In the present study, 13 positive clones were obtained from two rounds of selection, which were designated A1-13. These clones were not capable of growing on SD/-Leu/-Trp/-Ade plates, and seven grew on SD/-Leu/-Trp/-His and 3AT plates (Fig. 4). In addition, 11 of the 13 clones expressed LacZ. These results indicated that the HIS3 gene was activated by the seven positive clones, and further suggested that A3, A4, A7, A8, A9, A11 and A13 interacted with CT798 to a certain degree. The positive clones were subsequently sequenced and analyzed using BLAST software.
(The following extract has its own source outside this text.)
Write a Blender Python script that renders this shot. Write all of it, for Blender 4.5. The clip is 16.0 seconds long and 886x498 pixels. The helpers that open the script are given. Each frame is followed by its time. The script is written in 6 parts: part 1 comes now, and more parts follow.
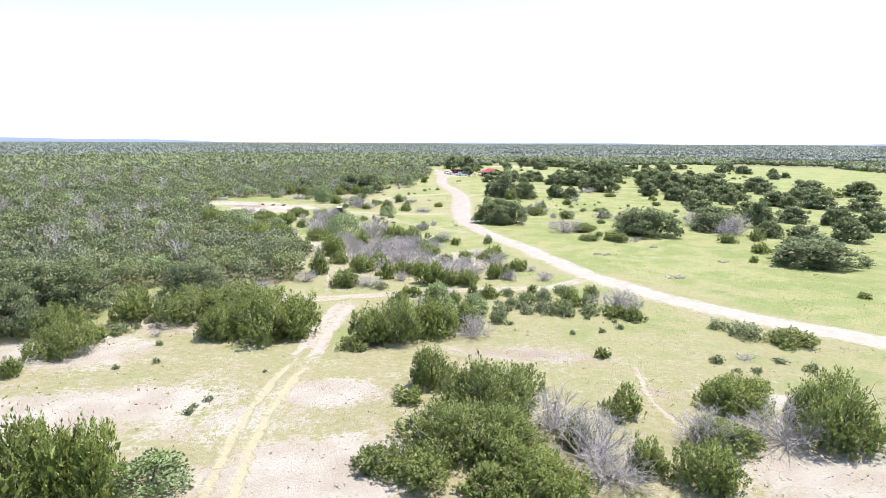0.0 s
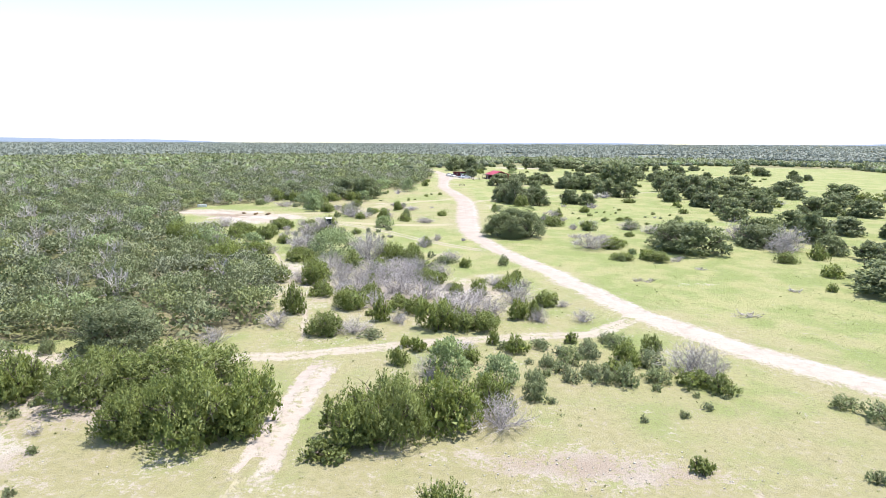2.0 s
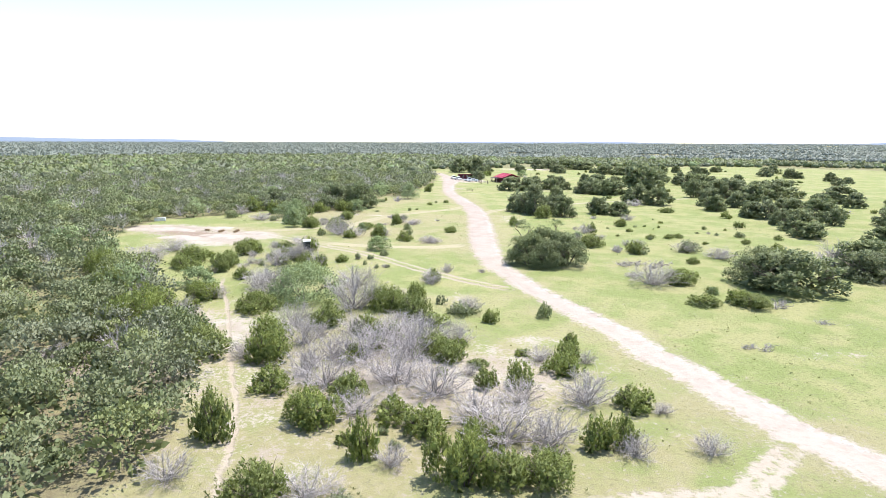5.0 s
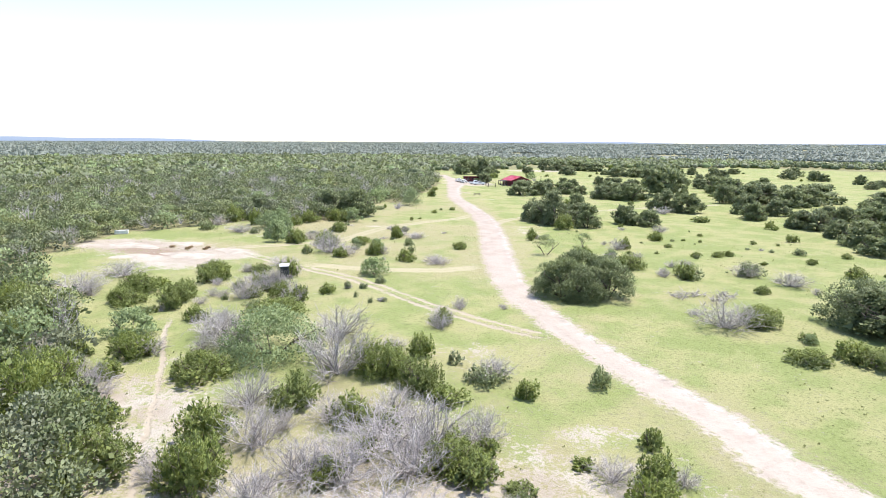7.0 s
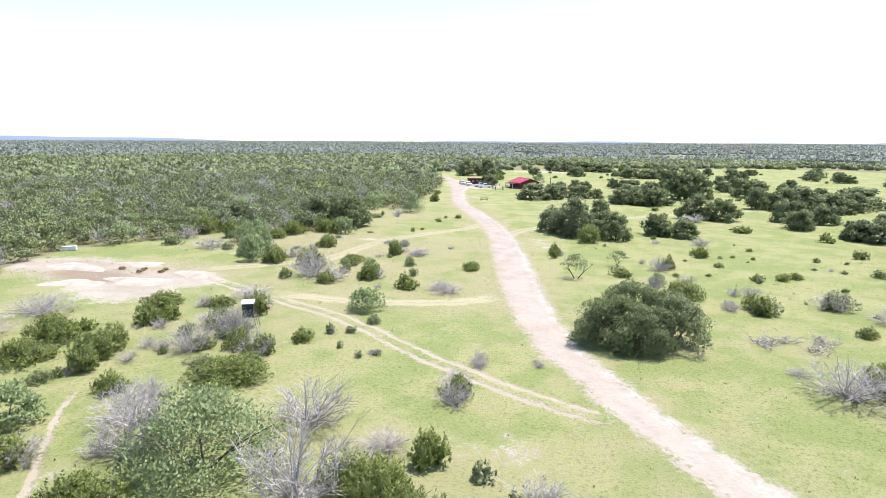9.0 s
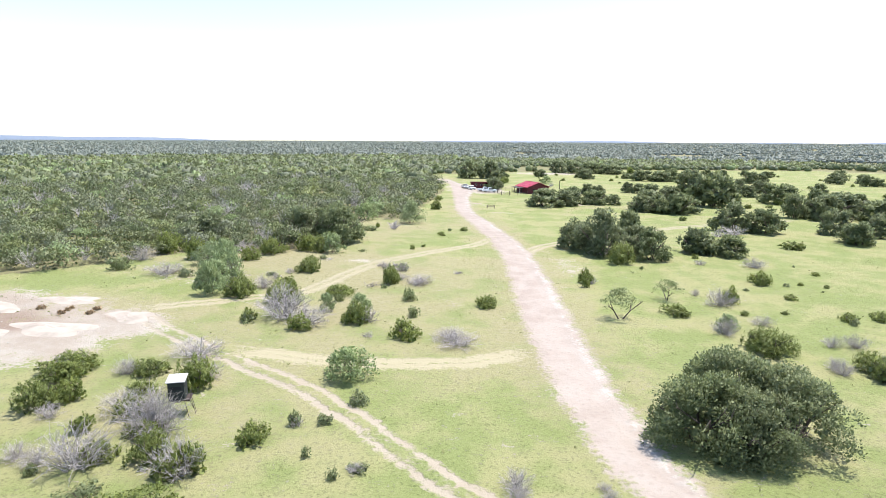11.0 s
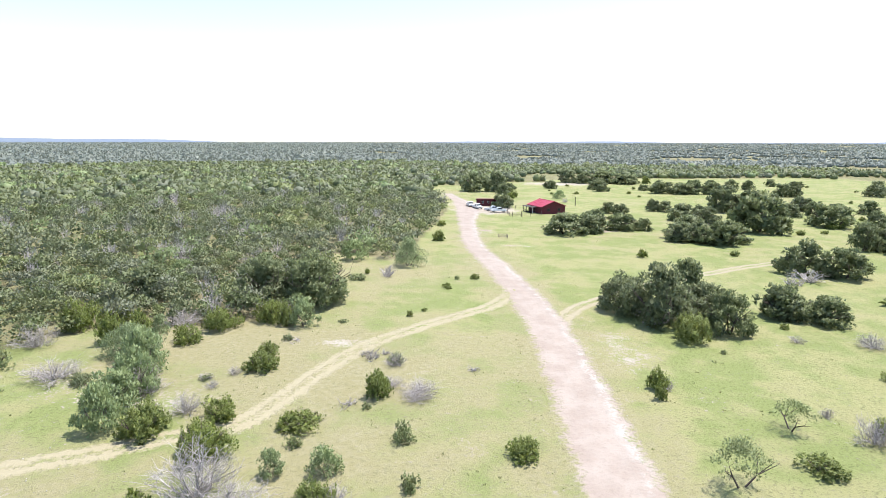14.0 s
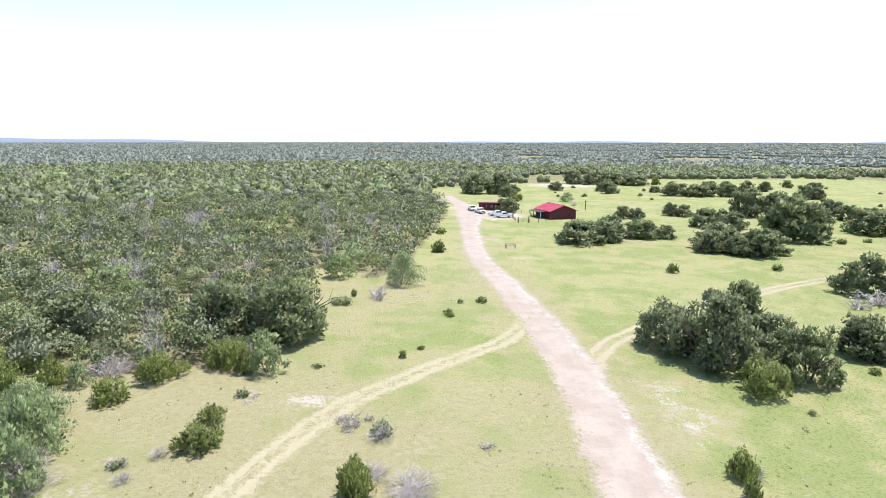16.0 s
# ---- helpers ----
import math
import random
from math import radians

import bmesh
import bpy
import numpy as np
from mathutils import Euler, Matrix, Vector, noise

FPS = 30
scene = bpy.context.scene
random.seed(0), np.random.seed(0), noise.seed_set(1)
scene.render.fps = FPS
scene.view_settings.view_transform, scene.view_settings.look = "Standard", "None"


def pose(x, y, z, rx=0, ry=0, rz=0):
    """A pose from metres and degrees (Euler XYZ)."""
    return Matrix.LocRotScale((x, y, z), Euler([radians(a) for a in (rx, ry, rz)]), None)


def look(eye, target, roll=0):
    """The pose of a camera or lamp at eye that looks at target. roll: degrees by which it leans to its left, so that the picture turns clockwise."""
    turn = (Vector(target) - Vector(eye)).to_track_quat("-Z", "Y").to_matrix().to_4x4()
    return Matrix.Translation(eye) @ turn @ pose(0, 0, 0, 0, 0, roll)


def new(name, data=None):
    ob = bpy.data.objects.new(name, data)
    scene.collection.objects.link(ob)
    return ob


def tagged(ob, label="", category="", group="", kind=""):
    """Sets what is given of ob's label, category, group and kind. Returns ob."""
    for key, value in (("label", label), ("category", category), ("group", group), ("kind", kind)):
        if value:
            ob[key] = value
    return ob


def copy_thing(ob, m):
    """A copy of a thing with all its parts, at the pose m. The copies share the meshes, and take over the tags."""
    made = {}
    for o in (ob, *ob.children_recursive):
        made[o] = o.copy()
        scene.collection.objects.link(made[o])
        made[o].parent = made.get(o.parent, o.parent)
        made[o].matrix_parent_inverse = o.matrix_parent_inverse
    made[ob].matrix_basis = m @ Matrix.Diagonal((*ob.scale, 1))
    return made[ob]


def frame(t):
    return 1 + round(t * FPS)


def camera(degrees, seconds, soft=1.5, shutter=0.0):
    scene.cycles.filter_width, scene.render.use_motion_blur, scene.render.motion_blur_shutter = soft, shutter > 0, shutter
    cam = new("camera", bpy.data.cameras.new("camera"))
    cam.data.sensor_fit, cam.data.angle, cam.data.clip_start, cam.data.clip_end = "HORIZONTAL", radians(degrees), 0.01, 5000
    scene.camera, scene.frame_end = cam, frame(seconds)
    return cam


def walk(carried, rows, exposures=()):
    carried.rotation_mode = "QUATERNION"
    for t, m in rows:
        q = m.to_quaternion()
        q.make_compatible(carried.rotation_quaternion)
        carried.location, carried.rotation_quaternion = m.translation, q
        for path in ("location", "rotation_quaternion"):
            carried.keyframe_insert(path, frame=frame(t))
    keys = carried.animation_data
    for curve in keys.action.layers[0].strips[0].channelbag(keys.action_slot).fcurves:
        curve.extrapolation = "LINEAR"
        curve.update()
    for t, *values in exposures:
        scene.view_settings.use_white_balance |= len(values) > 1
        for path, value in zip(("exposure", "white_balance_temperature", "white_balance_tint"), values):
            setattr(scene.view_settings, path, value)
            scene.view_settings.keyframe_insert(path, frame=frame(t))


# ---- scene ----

The results indicated that the seven positive clones possessed a high degree of similarity to known genes encoding four different proteins (Table I). Finally, for rotary validation, the resulting four plasmids were used to transform AH109 cells containing the pGBKT7-CT798 plasmid (Fig. 5). The results revealed that clones A3 and A11 were able to active the HIS3 gene, and that only A3 activated the LacZ gene.

Co-immunoprecipitation was performed to validate the interaction between CT798 and PHB (Fig. 6). CT798 was co-precipitated by anti-PHB from the lysates of cells infected with C. trachomatis, but not by precipitation with IgM. This suggested that PHB interacts with CT798.